- **Dataset content**
━━━━━━━━━━━━━━━━━━━━
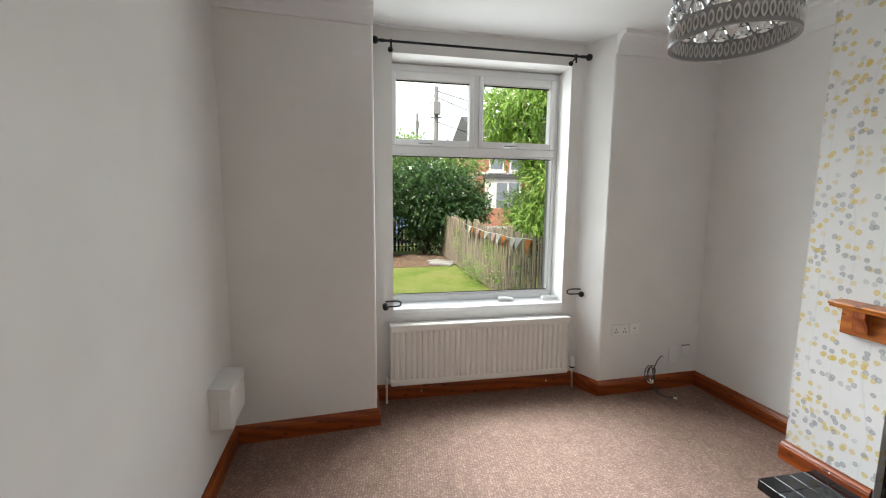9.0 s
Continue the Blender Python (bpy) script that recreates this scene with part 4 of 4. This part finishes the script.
def bunting():
    b = thing("bunting", "orange and white pennant bunting strung along the fence", "bunting", at=(3.2, 0, 0.0))
    pts = [(0, y, 0.99 - 0.05 * math.sin((y - 6.4) / 3.8 * math.pi) + 0.01 * math.sin(y * 5)) for y in [6.4 + 0.1 * i for i in range(39)]]
    part("string", sweep(pts, 0.004, 5), PLASTIC, b)
    ORANGE = material("orange_cloth", (0.62, 0.25, 0.06), 0.9)
    PINK = material("pale_pink_cloth", (0.65, 0.45, 0.42), 0.9)
    PALE = material("white_cloth", (0.7, 0.69, 0.66), 0.9)
    cloths = (ORANGE, PALE, PALE, ORANGE, PALE, PINK, PALE, ORANGE, PINK)
    rnd = random.Random(8)
    for i in range(11):
        y = 6.55 + i * 0.31 + 0.05 * math.sin(i * 2.3)
        z = 0.99 - 0.05 * math.sin((y - 6.4) / 3.8 * math.pi)
        sw = rnd.uniform(-0.03, 0.03)
        own = bmesh.new()
        v = [own.verts.new(p) for p in ((0, y - 0.11, z), (0, y + 0.11, z), (-0.03, y + 0.06 + sw, z - 0.12), (-0.015, y + sw, z - 0.25), (-0.04, y - 0.06 + sw, z - 0.12))]
        own.faces.new((v[0], v[1], v[2], v[4]))
        own.faces.new((v[4], v[2], v[3]))
        bmesh.ops.solidify(own, geom=own.faces[:], thickness=0.003)
        part("pennant", own, cloths[i % len(cloths)], b)
bunting()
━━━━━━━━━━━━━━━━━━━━
Copy all lines from the material that include "part".

Continue the Blender Python (bpy) script that recreates this scene with part 4 of 4. This part finishes the script.
    part("string", sweep(pts, 0.004, 5), PLASTIC, b)
        part("pennant", own, cloths[i % len(cloths)], b)